Reporter: Agung Hidayat | Editor: Wahyu T.Rahmawati
KONTAN.CO.ID - JAKARTA. Produsen serat selulosa, Lenzing Group harus berupaya lebih keras untuk memenangkan pasar Indonesia. Perusahaan asal Austria tersebut mengakui bahwa tantangan bisnis terbesar pada pola konsumsi serat pasar di Indonesia.
Dalam catatan Lenzing, mayoritas produk tekstil Indonesia berbahan baku poliester dari serat sintetis. Bahkan dominasi serat sintetis hingga 60% terhadap konsumsi nasional Indonesia.
Padahal bukan baru kemarin sore Lenzing berbisnis serat selulosa di Indonesia. Perusahaan itu memiliki 11,92% saham PT South Pacific Viscose yang berdiri tahun 1982.
Produksi serat selulosa Lenzing juga sudah berlangsung di Purwakarta, Jawa Barat. Kapasitas produksi terpasang pabrik tersebut sebesar 325.000 ton per tahun. Saat ini, utilitasnya hampir full kapasitas atau penuh.

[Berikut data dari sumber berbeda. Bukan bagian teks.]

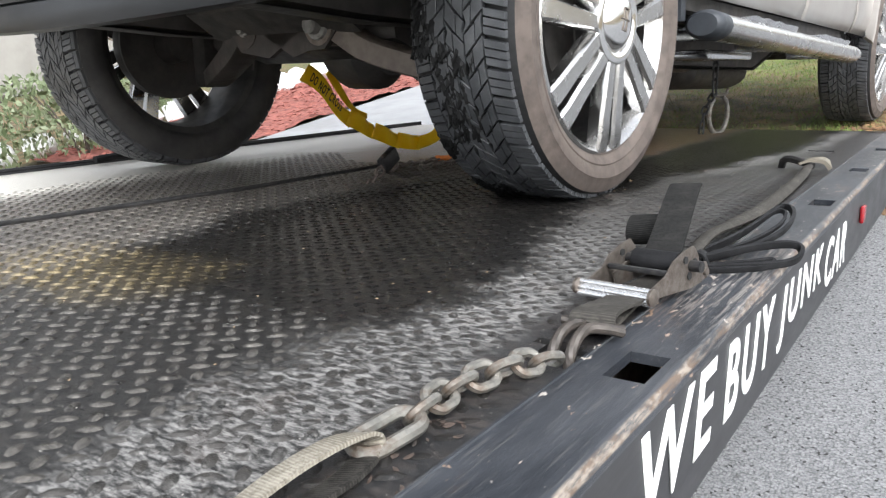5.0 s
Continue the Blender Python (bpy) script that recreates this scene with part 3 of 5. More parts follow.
def far_building():
    """The pale wall that shows beyond the shrubs."""
    base = tagged(empty("low_building", pose(-15, 6, 0)), "low pale stucco building beyond the verge", "building")
    bm = bmesh.new()
    box(bm, -3, 3, -11, 11, 0, 3.0, 0.02)
    part("wall", bm, M_STUCCO, base)
    bm = bmesh.new()
    prism(bm, [(-11.5, 2.98), (11.5, 2.98), (9.5, 4.1), (-9.5, 4.1)], -3.4, 3.4)
    part("roof", bm, M_PLASTIC, base, "dark shingled roof")


def grass():
    rnd = random.Random(21)
    vs, fs = [], []
    for k in range(150000):
        u = rnd.random()
        y = 1.9 + 10.3 * u * u if rnd.random() < 0.75 else 2.9 + 26 * u
        x = -0.02 - (0.2 + 4.2 * rnd.random()) * rnd.random() - 0.06
        if x < -2.7 and y < 3.0:
            continue
        dens = 0.55 + 0.9 * noise.noise((x * 0.9, y * 0.7, 4)) + max(-0.22, min(0.30, (y - 5.6) * 0.25)) - (0.3 if x > -0.35 else 0)
        if rnd.random() > dens or (x < -2.7 and y < 7.6 and x > -4.4):
            continue
        h, a, w = rnd.uniform(0.010, 0.034) * (1.0 if y < 7 else 1.5), rnd.uniform(0, 6.3), rnd.uniform(0.0013, 0.0028) * max(1.0, min(2.4, 1 + (y - 5) * 0.3))
        h = min(h, 0.012) if y < 3.0 else h
        lx, ly = math.cos(a) * h * 1.1, math.sin(a) * h * 1.1
        b = len(vs)
        vs += [(x - w * math.sin(a), y + w * math.cos(a), -0.006), (x + w * math.sin(a), y - w * math.cos(a), -0.006), (x + lx, y + ly, h)]
        fs.append((b, b + 1, b + 2))
    tagged(linked("grass", raw(vs, fs), M_GRASS), "short sparse grass on the verge", "grass", kind="stuff")


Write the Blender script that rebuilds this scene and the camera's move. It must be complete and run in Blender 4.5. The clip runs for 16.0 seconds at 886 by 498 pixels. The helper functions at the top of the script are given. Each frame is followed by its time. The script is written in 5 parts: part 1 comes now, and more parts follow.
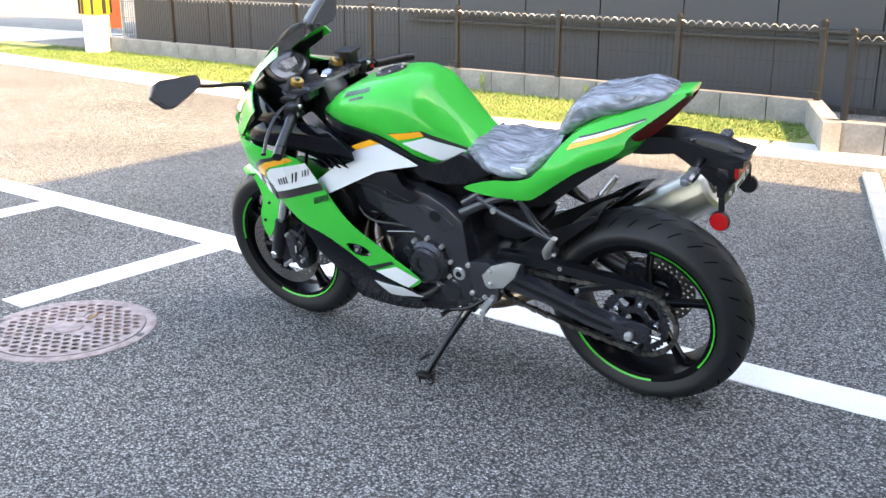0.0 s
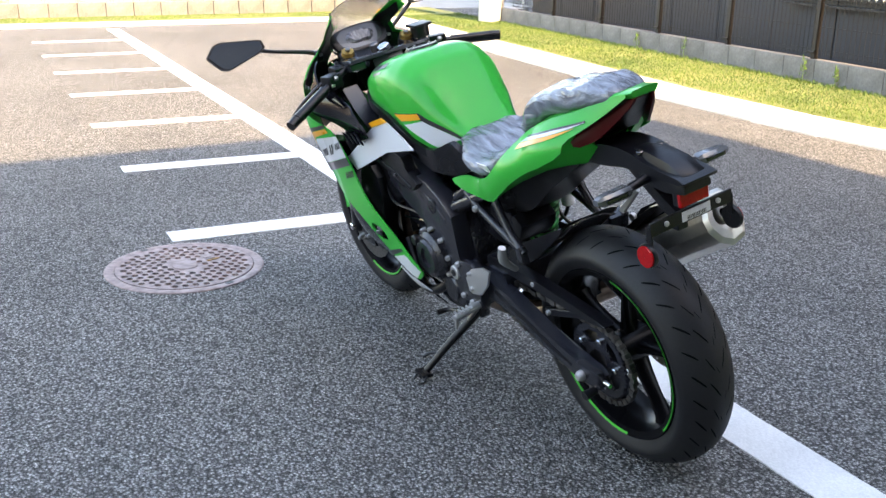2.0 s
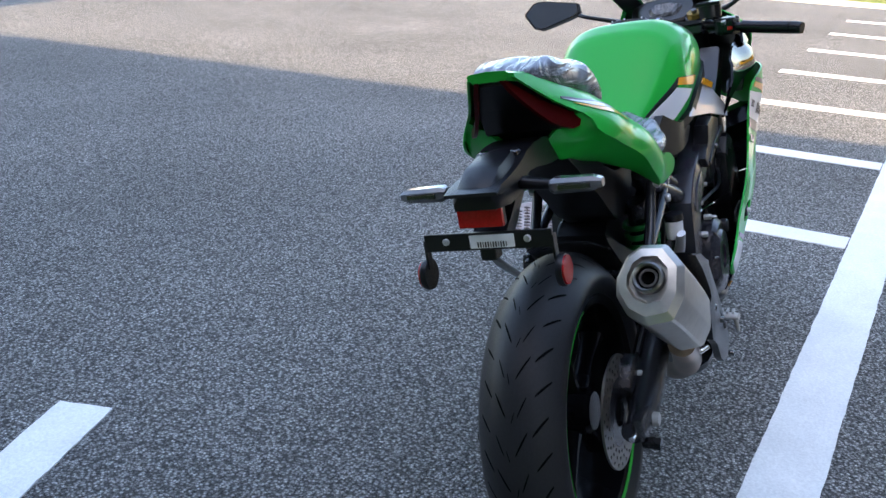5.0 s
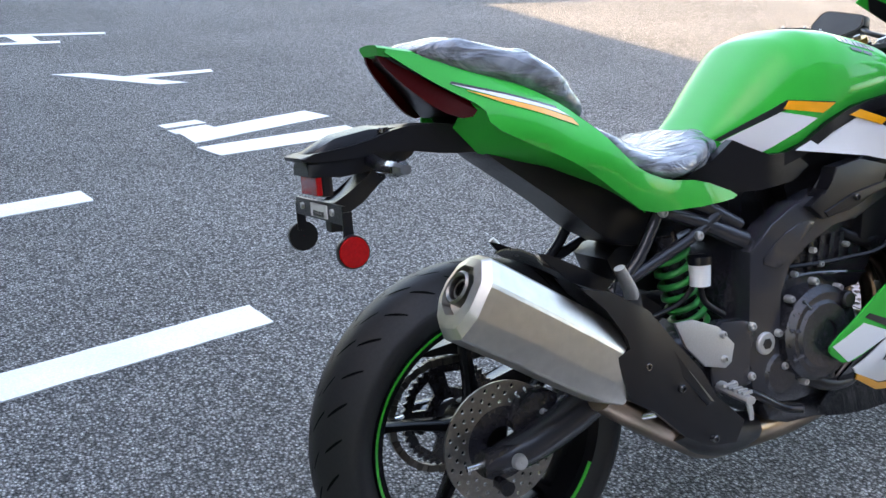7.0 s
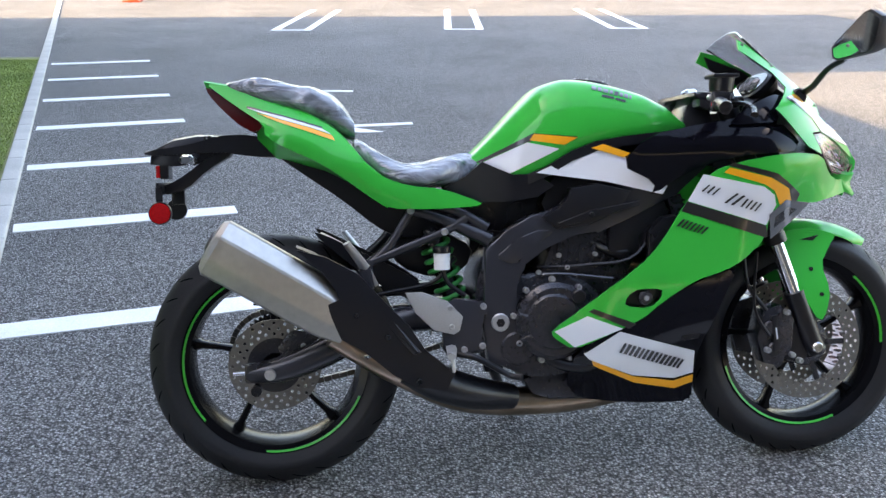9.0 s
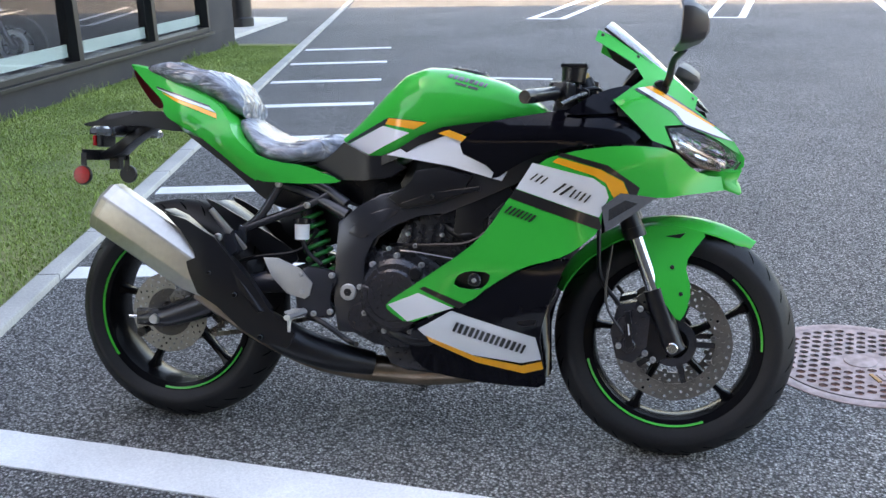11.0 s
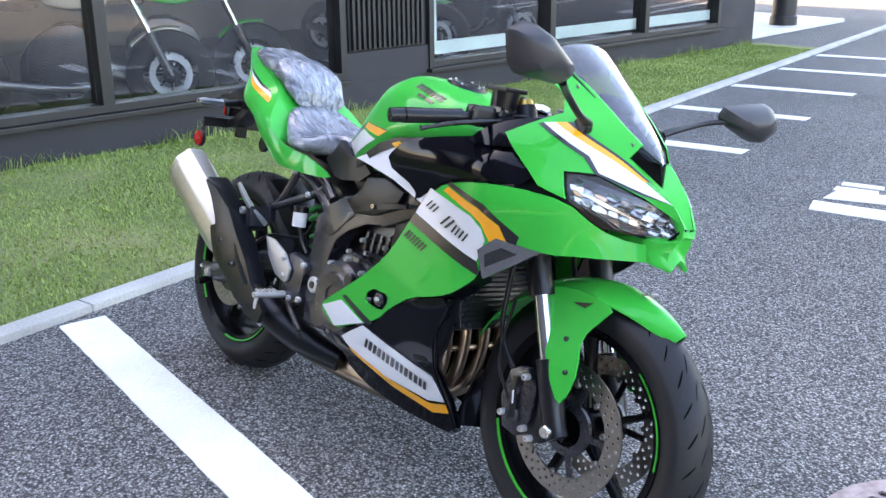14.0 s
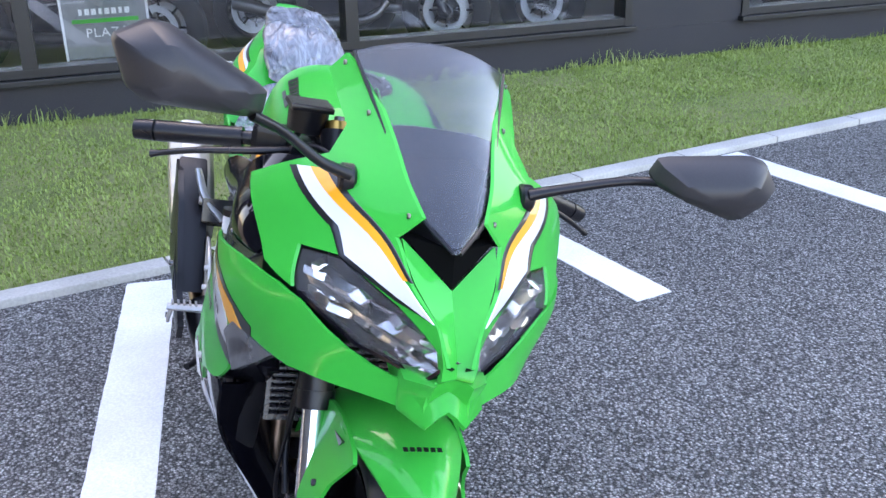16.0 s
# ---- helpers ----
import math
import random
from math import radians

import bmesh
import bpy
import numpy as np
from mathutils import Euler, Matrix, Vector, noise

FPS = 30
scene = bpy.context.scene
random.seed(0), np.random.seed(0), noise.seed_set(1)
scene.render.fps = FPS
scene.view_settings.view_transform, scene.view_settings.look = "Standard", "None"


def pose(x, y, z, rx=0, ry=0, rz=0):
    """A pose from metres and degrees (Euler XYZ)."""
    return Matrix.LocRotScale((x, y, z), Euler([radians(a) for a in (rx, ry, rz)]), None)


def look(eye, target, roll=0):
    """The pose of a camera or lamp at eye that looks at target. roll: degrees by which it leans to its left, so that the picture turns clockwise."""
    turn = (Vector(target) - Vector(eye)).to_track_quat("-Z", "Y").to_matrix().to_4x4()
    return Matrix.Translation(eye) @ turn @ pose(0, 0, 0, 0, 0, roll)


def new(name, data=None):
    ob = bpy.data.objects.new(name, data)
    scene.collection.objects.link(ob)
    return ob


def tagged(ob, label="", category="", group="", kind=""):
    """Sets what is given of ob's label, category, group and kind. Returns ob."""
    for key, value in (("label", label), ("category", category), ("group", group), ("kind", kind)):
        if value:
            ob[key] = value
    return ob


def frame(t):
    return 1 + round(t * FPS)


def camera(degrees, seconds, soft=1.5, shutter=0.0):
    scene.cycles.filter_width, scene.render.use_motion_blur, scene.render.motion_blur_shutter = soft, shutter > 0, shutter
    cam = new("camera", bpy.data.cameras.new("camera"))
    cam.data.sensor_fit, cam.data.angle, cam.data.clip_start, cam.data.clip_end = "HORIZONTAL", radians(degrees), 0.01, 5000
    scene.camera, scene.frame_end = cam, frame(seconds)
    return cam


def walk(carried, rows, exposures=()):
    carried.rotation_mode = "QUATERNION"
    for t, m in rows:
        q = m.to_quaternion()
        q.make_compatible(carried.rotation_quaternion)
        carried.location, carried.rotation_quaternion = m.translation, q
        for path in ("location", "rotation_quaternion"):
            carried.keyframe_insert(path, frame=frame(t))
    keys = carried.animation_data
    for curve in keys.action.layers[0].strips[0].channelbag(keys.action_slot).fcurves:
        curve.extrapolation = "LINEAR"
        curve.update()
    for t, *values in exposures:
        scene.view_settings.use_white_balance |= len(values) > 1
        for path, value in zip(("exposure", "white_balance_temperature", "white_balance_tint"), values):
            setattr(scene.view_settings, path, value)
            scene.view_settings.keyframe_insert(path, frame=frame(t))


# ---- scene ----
cam = camera(49.3, 16.0)
PATH = [
    (0, (-0.952, 2.656, 1.276), (0.107, 1.058, 0.705), 0.1),
    (0.5, (-1.18, 2.437, 1.278), (0.024, 0.957, 0.677), -0.4),
    (1, (-1.354, 2.178, 1.268), (-0.008, 0.833, 0.655), -0.3),
    (1.5, (-1.481, 1.869, 1.284), (0.023, 0.704, 0.668), 0.0),
    (2, (-1.66, 1.582, 1.268), (-0.008, 0.641, 0.647), 0.9),
    (2.5, (-1.749, 1.243, 1.253), (0.025, 0.559, 0.631), 1.7),
    (3, (-1.816, 0.9, 1.253), (0.045, 0.496, 0.643), 2.4),
    (3.5, (-1.879, 0.576, 1.268), (0.02, 0.49, 0.645), 2.2),
    (4, (-1.802, 0.267, 1.256), (0.079, 0.474, 0.609), 2.2),
    (4.5, (-1.723, -0.055, 1.259), (0.096, 0.438, 0.589), 2.0),
    (5, (-1.606, -0.367, 1.258), (0.104, 0.398, 0.557), 2.2),
    (5.2, (-1.54, -0.478, 1.24), (0.113, 0.402, 0.538), 2.3),
    (7.3, (-0.577, -1.397, 1.243), (0.091, 0.341, 0.513), 2.3),
    (7.5, (-0.486, -1.507, 1.244), (0.063, 0.272, 0.513), 2.6),
    (8, (-0.295, -1.782, 1.251), (0.027, 0.059, 0.54), 2.2),
    (8.5, (-0.088, -2.019, 1.293), (0.152, -0.142, 0.645), 1.1),
    (9, (0.209, -2.186, 1.301), (0.408, -0.291, 0.695), 0.2),
    (9.5, (0.48, -2.18, 1.292), (0.613, -0.273, 0.705), -0.2),
    (9.7, (0.582, -2.176, 1.293), (0.663, -0.267, 0.702), -0.4),
    (11.8, (1.812, -2.331, 1.311), (1.071, -0.579, 0.693), -1.0),
    (12, (1.913, -2.261, 1.26), (1.11, -0.528, 0.668), -0.5),
    (12.5, (2.165, -2.037, 1.295), (1.174, -0.415, 0.672), -0.8),
    (13, (2.42, -1.859, 1.31), (1.242, -0.369, 0.685), -0.7),
    (13.5, (2.531, -1.618, 1.293), (1.205, -0.252, 0.678), -0.5),
    (14, (2.616, -1.361, 1.307), (1.17, -0.124, 0.69), -0.5),
    (14.5, (2.721, -1.096, 1.309), (1.172, -0.026, 0.634), -0.9),
    (15, (2.706, -0.792, 1.284), (1.07, 0.122, 0.584), -1.0),
    (15.5, (2.64, -0.459, 1.301), (0.925, 0.279, 0.586), -0.9),
    (16, (2.534, -0.09, 1.319), (0.744, 0.4, 0.576), -1.4),
]
EXPOSURE = [(0, 3.30, 8400, 12), (1.5, 3.07, 8250, 12), (3, 2.53, 7600, 12), (4.5, 2.33, 6900, 11), (5.2, 2.53, 6950, 11), (7.5, 3.05, 8050, 13), (8.5, 3.06, 8000, 13), (9.5, 2.85, 7950, 13),
            (12, 2.95, 7950, 14), (13, 3.12, 7850, 15), (13.5, 3.16, 7750, 16), (14.2, 3.37, 7600, 17), (15, 3.36, 7450, 18), (16, 3.16, 7450, 20)]
walk(cam, [(t, look(eye, target, roll)) for t, eye, target, roll in PATH], EXPOSURE)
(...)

Pabrik Purwakarta beroperasi dengan lima lini produksi dan 2.000 pekerja. Lenzing terakhir kali membenamkan investasi pada tahun 2011 silam, dengan nilai mencapai US$ 130 juta.
Lenzing memasarkan 65% produksi pabrik Purwakarta ke perusahaan tekstil dan garmen di Indonesia. "Sedangkan sekitar 35% nya itu untuk sektor non woven, yang mayoritas kami ekspor ke Jepang," terang Mohammad Chowdhury, Regional Director Asia, Middle East & Africa Lenzing Group saat konferensi pers berlangsung, Rabu (4/4).
Asal tahu, ada beragam produk non woven bikinan SPV. Beberapa di antaranya seperti kain kasa, popok dan kain kebutuhan medis lain.
Meskipun tantangan bisnis tak bisa dianggap enteng, Lenzing mengaku optimistis dengan prospek bisnis ke depan di Indonesia. Menurut pengamatan mereka, semakin banyak konsumen Indonesia yang melihat keunggulan serat selulosa yang berasal dari serat kayu.
Apalagi, serat selulosa terasa tepat untuk masyarakat di daerah tropis. "Konsumen juga makin menyadari terutama untuk negara tropis, produksi fiber dari kami dapat serap panas dan cocok untuk negara ini," tutur Winston A. Mulyadi, Lenzing Indonesia Commercial Head (SEA Region) dalam kesempatan yang sama.
Sejalan dengan optimisme itu, Lenzing merilis produk serat premium bermerek TENCEL. Berdasarkan jeni serat, merek produk itu terbagi dalam TENCE Modal dan TENCE Lyocell. Lewat merek itu, Lenzing ingin beralih dari produsen serat business to business (B2B) menjadi business to business to-consumer (B2B2C).
Dalam laporan keuangan Lenzing tahun 2017, SPV masuk dalam kategori perusahaan dengan kepentingan non-pengendali karena porsi saham Lenzing kurang dari 100%. Nilai kepentingan non pengendali dalam SPV mencapai € 31,02 juta per 31 Desember 2017. Sementara catatan pada 31 Desember 2016 mencapai € 31,88 juta.
Sepanjang tahun lalu, Lenzing membukukan pendapatan € 2,26 miliar atau terhitung tumbuh 6,10% year on year (yoy). Sementara laba bersih tahun berjalan Lenzing tahun lalu naik lebih dari lima kali lipat menjadi € 281,7 juta.